** Begin MATERIAL PROVIDED **

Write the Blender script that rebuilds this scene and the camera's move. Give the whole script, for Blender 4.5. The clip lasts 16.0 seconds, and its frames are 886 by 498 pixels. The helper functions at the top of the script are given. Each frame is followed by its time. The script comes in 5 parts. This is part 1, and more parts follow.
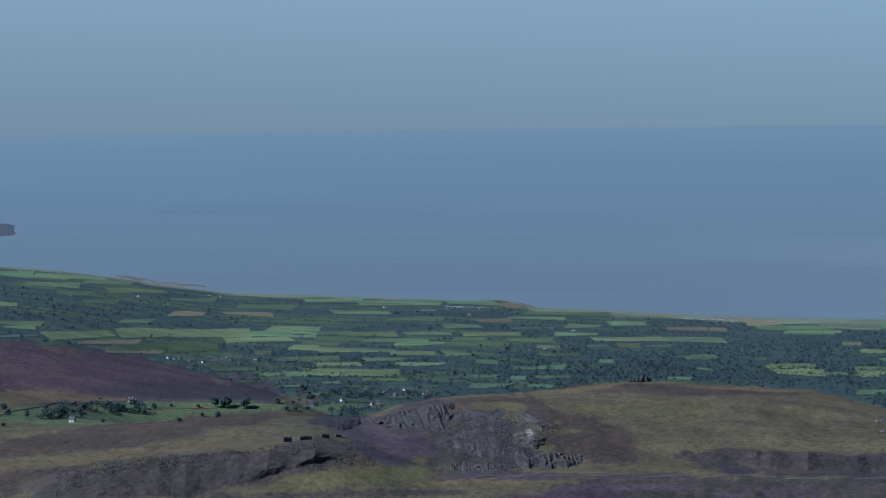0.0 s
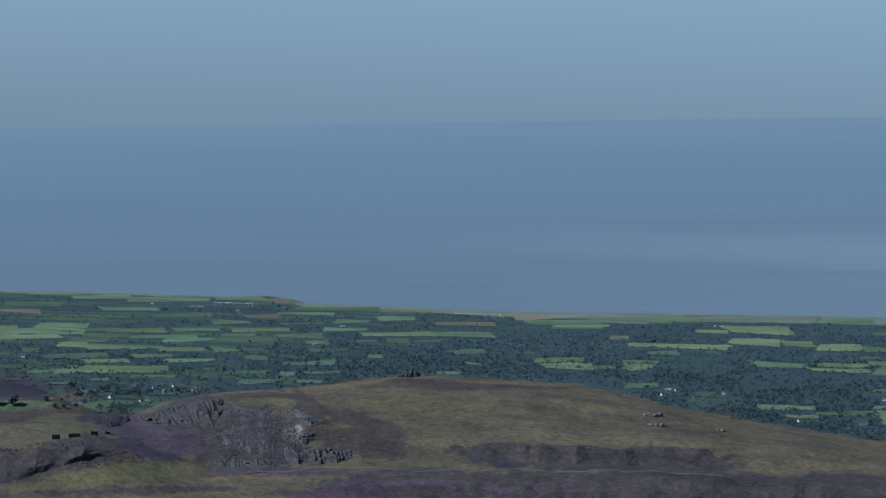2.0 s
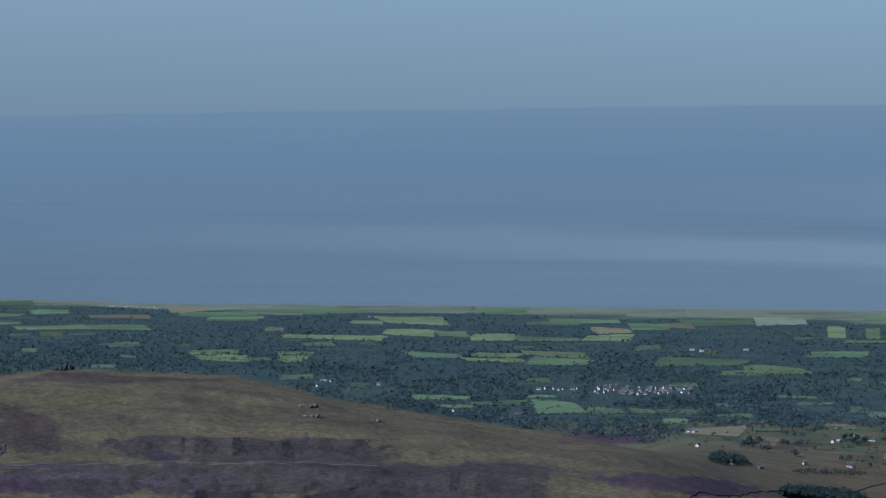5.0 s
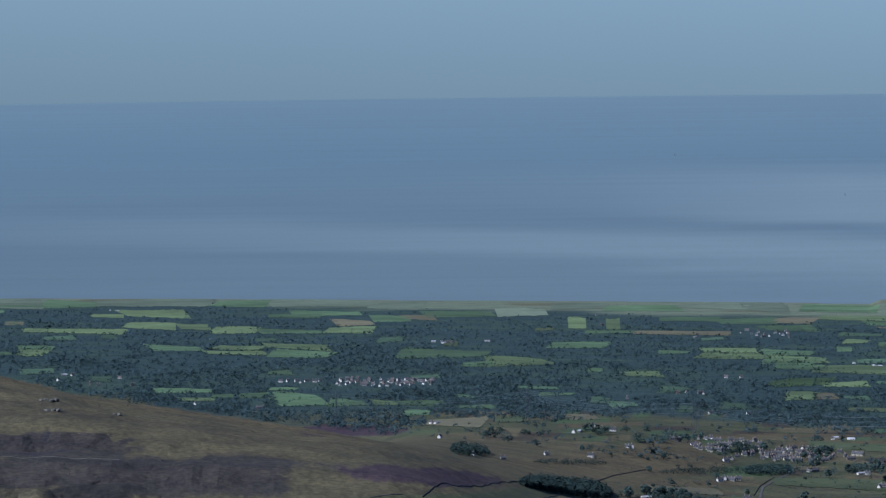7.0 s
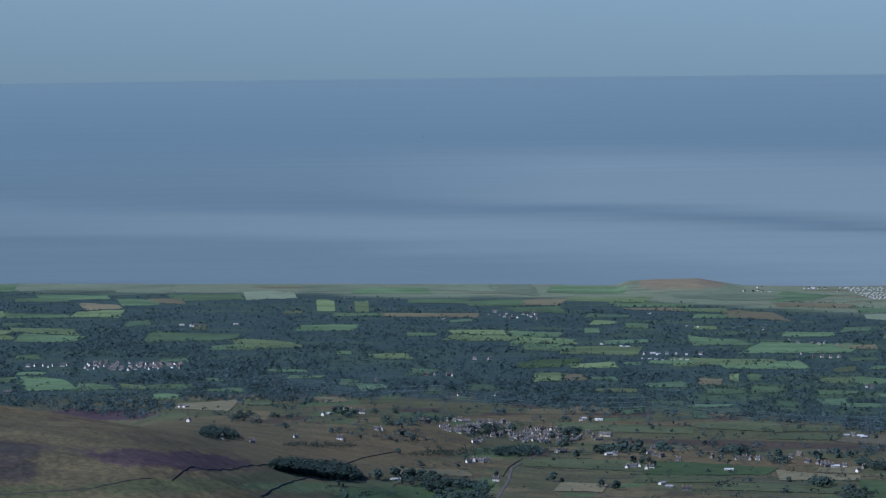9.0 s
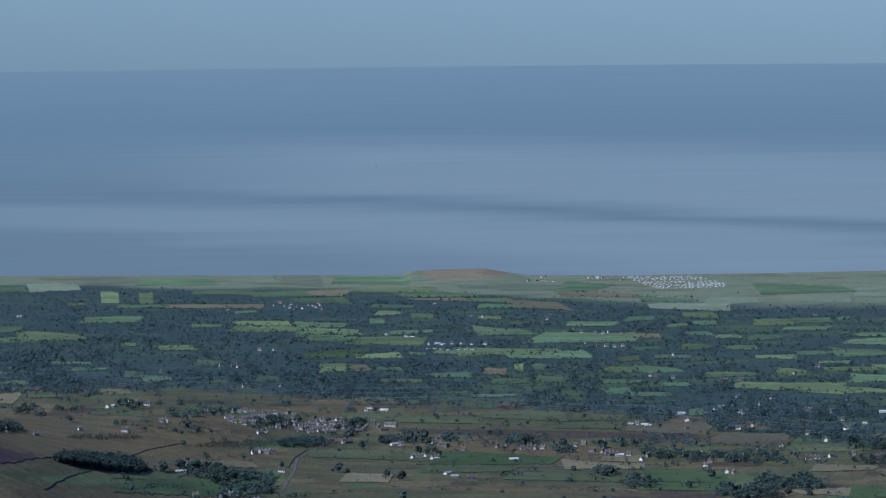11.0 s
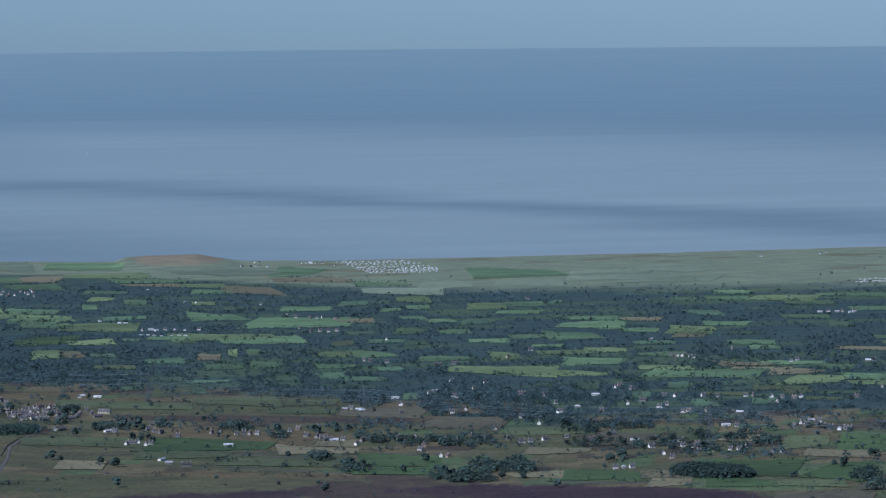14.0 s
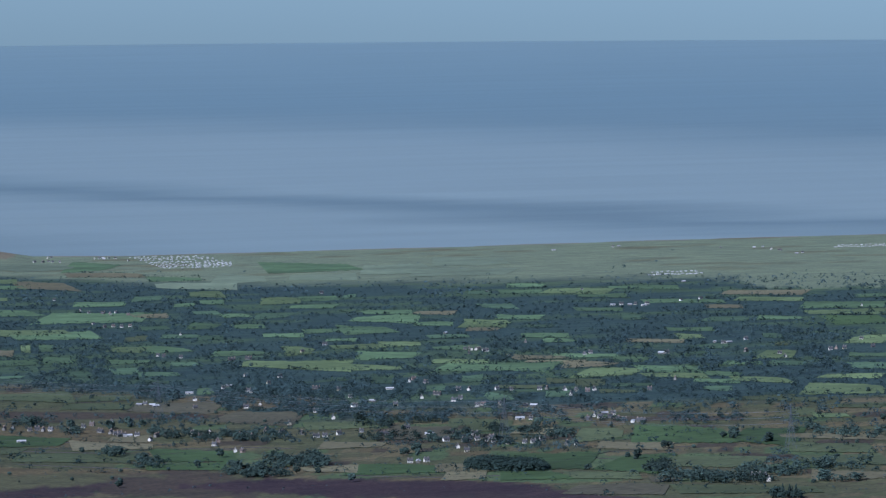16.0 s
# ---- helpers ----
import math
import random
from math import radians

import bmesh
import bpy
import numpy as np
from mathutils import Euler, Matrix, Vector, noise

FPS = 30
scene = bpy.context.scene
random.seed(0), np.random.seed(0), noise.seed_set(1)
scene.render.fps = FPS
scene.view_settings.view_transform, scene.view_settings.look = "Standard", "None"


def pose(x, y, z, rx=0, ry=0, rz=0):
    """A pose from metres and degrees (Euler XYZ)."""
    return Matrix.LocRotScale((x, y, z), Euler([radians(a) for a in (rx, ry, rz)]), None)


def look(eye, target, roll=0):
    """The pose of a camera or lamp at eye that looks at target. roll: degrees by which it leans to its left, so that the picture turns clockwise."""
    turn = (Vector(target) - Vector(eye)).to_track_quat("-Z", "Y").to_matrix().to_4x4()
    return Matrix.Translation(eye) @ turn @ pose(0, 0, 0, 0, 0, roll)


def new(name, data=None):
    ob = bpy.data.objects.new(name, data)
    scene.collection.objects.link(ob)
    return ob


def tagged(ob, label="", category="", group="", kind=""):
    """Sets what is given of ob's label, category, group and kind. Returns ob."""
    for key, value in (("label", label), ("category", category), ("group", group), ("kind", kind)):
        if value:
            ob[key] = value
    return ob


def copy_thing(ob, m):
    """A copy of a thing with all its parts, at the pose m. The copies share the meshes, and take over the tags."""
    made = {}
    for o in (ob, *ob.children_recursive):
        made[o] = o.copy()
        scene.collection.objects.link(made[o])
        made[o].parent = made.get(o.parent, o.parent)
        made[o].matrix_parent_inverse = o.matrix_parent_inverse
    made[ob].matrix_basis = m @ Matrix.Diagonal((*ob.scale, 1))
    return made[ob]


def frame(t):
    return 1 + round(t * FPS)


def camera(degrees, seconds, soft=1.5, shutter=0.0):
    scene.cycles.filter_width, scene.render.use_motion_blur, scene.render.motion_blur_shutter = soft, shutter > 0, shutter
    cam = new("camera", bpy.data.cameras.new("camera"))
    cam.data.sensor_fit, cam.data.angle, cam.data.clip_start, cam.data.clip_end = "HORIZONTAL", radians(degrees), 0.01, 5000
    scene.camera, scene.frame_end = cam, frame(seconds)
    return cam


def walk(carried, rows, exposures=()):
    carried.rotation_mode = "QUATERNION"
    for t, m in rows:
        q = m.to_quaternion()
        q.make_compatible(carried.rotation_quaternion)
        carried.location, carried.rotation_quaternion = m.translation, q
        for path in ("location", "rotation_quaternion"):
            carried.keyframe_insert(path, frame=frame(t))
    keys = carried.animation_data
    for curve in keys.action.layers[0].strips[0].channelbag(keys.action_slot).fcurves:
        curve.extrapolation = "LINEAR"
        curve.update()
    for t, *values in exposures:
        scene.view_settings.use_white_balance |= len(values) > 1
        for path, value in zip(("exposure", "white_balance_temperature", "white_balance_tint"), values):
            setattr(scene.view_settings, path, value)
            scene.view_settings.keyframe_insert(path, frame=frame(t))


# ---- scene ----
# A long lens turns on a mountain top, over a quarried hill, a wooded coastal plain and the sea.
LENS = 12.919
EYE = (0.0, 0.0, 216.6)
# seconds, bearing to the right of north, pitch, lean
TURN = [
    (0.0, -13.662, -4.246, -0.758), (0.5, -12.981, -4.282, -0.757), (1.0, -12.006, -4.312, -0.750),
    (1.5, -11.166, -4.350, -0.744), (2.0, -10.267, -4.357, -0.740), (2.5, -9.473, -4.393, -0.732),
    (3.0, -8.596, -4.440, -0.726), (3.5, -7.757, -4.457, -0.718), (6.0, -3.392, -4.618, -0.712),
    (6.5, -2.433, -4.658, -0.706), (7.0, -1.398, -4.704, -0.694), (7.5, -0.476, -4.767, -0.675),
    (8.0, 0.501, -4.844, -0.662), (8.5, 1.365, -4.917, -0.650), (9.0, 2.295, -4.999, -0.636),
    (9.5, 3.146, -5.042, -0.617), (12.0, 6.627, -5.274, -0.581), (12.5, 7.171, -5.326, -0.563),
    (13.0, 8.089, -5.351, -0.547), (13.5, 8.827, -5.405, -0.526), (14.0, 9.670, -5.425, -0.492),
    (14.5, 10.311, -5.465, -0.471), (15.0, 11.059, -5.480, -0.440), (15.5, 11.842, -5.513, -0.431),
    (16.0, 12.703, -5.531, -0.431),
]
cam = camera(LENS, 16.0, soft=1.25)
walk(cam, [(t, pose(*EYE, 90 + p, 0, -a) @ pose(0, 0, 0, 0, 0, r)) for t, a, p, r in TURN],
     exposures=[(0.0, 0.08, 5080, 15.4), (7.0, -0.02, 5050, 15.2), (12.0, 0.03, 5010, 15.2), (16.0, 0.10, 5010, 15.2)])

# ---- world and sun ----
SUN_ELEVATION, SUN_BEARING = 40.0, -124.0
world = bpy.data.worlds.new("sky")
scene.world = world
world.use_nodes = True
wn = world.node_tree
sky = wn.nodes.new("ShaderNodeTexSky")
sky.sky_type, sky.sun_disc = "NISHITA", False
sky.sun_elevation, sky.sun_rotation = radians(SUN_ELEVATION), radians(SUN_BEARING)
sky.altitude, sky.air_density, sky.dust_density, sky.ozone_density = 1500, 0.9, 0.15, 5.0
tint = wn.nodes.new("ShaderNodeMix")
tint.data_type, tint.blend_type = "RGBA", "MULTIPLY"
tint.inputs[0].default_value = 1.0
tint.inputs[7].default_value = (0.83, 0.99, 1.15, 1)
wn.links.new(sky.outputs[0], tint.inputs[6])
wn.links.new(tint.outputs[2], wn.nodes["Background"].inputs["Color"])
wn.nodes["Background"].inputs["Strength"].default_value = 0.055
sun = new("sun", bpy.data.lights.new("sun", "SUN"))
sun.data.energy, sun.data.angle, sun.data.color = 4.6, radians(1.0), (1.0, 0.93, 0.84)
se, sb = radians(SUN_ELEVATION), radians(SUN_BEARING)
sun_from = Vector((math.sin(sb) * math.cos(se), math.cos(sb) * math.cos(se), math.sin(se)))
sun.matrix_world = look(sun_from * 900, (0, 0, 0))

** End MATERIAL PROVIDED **

Restate the whole of the material word for word without the pictures.

REPLY TO THE TASK
Write the Blender script that rebuilds this scene and the camera's move. Give the whole script, for Blender 4.5. The clip lasts 16.0 seconds, and its frames are 886 by 498 pixels. The helper functions at the top of the script are given. Each frame is followed by its time. The script comes in 5 parts. This is part 1, and more parts follow.
0.0 s
2.0 s
5.0 s
7.0 s
9.0 s
11.0 s
14.0 s
16.0 s
# ---- helpers ----
import math
import random
from math import radians

import bmesh
import bpy
import numpy as np
from mathutils import Euler, Matrix, Vector, noise

FPS = 30
scene = bpy.context.scene
random.seed(0), np.random.seed(0), noise.seed_set(1)
scene.render.fps = FPS
scene.view_settings.view_transform, scene.view_settings.look = "Standard", "None"


def pose(x, y, z, rx=0, ry=0, rz=0):
    """A pose from metres and degrees (Euler XYZ)."""
    return Matrix.LocRotScale((x, y, z), Euler([radians(a) for a in (rx, ry, rz)]), None)


def look(eye, target, roll=0):
    """The pose of a camera or lamp at eye that looks at target. roll: degrees by which it leans to its left, so that the picture turns clockwise."""
    turn = (Vector(target) - Vector(eye)).to_track_quat("-Z", "Y").to_matrix().to_4x4()
    return Matrix.Translation(eye) @ turn @ pose(0, 0, 0, 0, 0, roll)


def new(name, data=None):
    ob = bpy.data.objects.new(name, data)
    scene.collection.objects.link(ob)
    return ob


def tagged(ob, label="", category="", group="", kind=""):
    """Sets what is given of ob's label, category, group and kind. Returns ob."""
    for key, value in (("label", label), ("category", category), ("group", group), ("kind", kind)):
        if value:
            ob[key] = value
    return ob


def copy_thing(ob, m):
    """A copy of a thing with all its parts, at the pose m. The copies share the meshes, and take over the tags."""
    made = {}
    for o in (ob, *ob.children_recursive):
        made[o] = o.copy()
        scene.collection.objects.link(made[o])
        made[o].parent = made.get(o.parent, o.parent)
        made[o].matrix_parent_inverse = o.matrix_parent_inverse
    made[ob].matrix_basis = m @ Matrix.Diagonal((*ob.scale, 1))
    return made[ob]


def frame(t):
    return 1 + round(t * FPS)


def camera(degrees, seconds, soft=1.5, shutter=0.0):
    scene.cycles.filter_width, scene.render.use_motion_blur, scene.render.motion_blur_shutter = soft, shutter > 0, shutter
    cam = new("camera", bpy.data.cameras.new("camera"))
    cam.data.sensor_fit, cam.data.angle, cam.data.clip_start, cam.data.clip_end = "HORIZONTAL", radians(degrees), 0.01, 5000
    scene.camera, scene.frame_end = cam, frame(seconds)
    return cam


def walk(carried, rows, exposures=()):
    carried.rotation_mode = "QUATERNION"
    for t, m in rows:
        q = m.to_quaternion()
        q.make_compatible(carried.rotation_quaternion)
        carried.location, carried.rotation_quaternion = m.translation, q
        for path in ("location", "rotation_quaternion"):
            carried.keyframe_insert(path, frame=frame(t))
    keys = carried.animation_data
    for curve in keys.action.layers[0].strips[0].channelbag(keys.action_slot).fcurves:
        curve.extrapolation = "LINEAR"
        curve.update()
    for t, *values in exposures:
        scene.view_settings.use_white_balance |= len(values) > 1
        for path, value in zip(("exposure", "white_balance_temperature", "white_balance_tint"), values):
            setattr(scene.view_settings, path, value)
            scene.view_settings.keyframe_insert(path, frame=frame(t))


# ---- scene ----
# A long lens turns on a mountain top, over a quarried hill, a wooded coastal plain and the sea.
LENS = 12.919
EYE = (0.0, 0.0, 216.6)
# seconds, bearing to the right of north, pitch, lean
TURN = [
    (0.0, -13.662, -4.246, -0.758), (0.5, -12.981, -4.282, -0.757), (1.0, -12.006, -4.312, -0.750),
    (1.5, -11.166, -4.350, -0.744), (2.0, -10.267, -4.357, -0.740), (2.5, -9.473, -4.393, -0.732),
    (3.0, -8.596, -4.440, -0.726), (3.5, -7.757, -4.457, -0.718), (6.0, -3.392, -4.618, -0.712),
    (6.5, -2.433, -4.658, -0.706), (7.0, -1.398, -4.704, -0.694), (7.5, -0.476, -4.767, -0.675),
    (8.0, 0.501, -4.844, -0.662), (8.5, 1.365, -4.917, -0.650), (9.0, 2.295, -4.999, -0.636),
    (9.5, 3.146, -5.042, -0.617), (12.0, 6.627, -5.274, -0.581), (12.5, 7.171, -5.326, -0.563),
    (13.0, 8.089, -5.351, -0.547), (13.5, 8.827, -5.405, -0.526), (14.0, 9.670, -5.425, -0.492),
    (14.5, 10.311, -5.465, -0.471), (15.0, 11.059, -5.480, -0.440), (15.5, 11.842, -5.513, -0.431),
    (16.0, 12.703, -5.531, -0.431),
]
cam = camera(LENS, 16.0, soft=1.25)
walk(cam, [(t, pose(*EYE, 90 + p, 0, -a) @ pose(0, 0, 0, 0, 0, r)) for t, a, p, r in TURN],
     exposures=[(0.0, 0.08, 5080, 15.4), (7.0, -0.02, 5050, 15.2), (12.0, 0.03, 5010, 15.2), (16.0, 0.10, 5010, 15.2)])

# ---- world and sun ----
SUN_ELEVATION, SUN_BEARING = 40.0, -124.0
world = bpy.data.worlds.new("sky")
scene.world = world
world.use_nodes = True
wn = world.node_tree
sky = wn.nodes.new("ShaderNodeTexSky")
sky.sky_type, sky.sun_disc = "NISHITA", False
sky.sun_elevation, sky.sun_rotation = radians(SUN_ELEVATION), radians(SUN_BEARING)
sky.altitude, sky.air_density, sky.dust_density, sky.ozone_density = 1500, 0.9, 0.15, 5.0
tint = wn.nodes.new("ShaderNodeMix")
tint.data_type, tint.blend_type = "RGBA", "MULTIPLY"
tint.inputs[0].default_value = 1.0
tint.inputs[7].default_value = (0.83, 0.99, 1.15, 1)
wn.links.new(sky.outputs[0], tint.inputs[6])
wn.links.new(tint.outputs[2], wn.nodes["Background"].inputs["Color"])
wn.nodes["Background"].inputs["Strength"].default_value = 0.055
sun = new("sun", bpy.data.lights.new("sun", "SUN"))
sun.data.energy, sun.data.angle, sun.data.color = 4.6, radians(1.0), (1.0, 0.93, 0.84)
se, sb = radians(SUN_ELEVATION), radians(SUN_BEARING)
sun_from = Vector((math.sin(sb) * math.cos(se), math.cos(sb) * math.cos(se), math.sin(se)))
sun.matrix_world = look(sun_from * 900, (0, 0, 0))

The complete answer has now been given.